Weird Ways to Tell Difficult Stories
This isn't the first time Ito has tackled difficult things using a notoriously fluffy medium. One of her most noted projects was her award-winning short film, "Welcome To My Life," which was the lead that landed her on Netflix's doorstep.
The film short first started as a senior year project at CalArts where she majored in Character Animation. She developed it further with Cartoon Network, where it was released on the network's YouTube channel. It has garnered 5.5 million views to date, making it the second most viewed Cartoon Network short in history. It also won the Audience Award for children aged 12 to 17 at the New York International Children's Film Festival and won Best Film for Children at the Zagreb World Animation Festival.
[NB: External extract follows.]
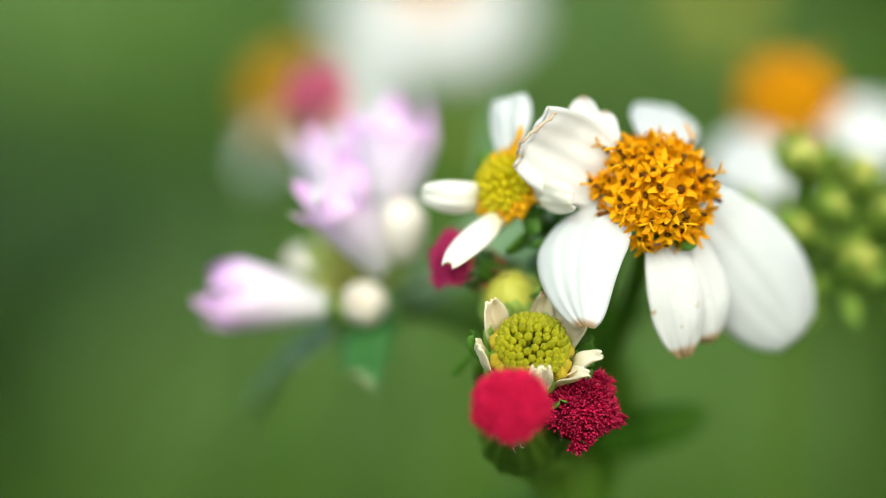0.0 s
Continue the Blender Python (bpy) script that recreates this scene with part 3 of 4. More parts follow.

"Welcome To My Life" tells the story of T-Kesh, an affable, laid-back monster trying to fit in at his high school, despite some obvious differences in physical attributes with his fellow human classmates. Ito resisted the idea of telling the metaphorical story of the minority, but in creating a short, which she based on her younger brother, it seemed it couldn't be avoided. Despite its activist message on racism against minorities, the short bears Ito's understated approach to big, heavy topics: Genuine, funny and quirky-different in a good way.
Weird has been a through line in Ito's work, and that is exactly as she likes it. "I tend to like things that are not generic," Ito said. "I usually lean into weirdness whenever possible. Like whenever you're given that permission to do something that somebody might not normally do that way, those are the things that I like to work on."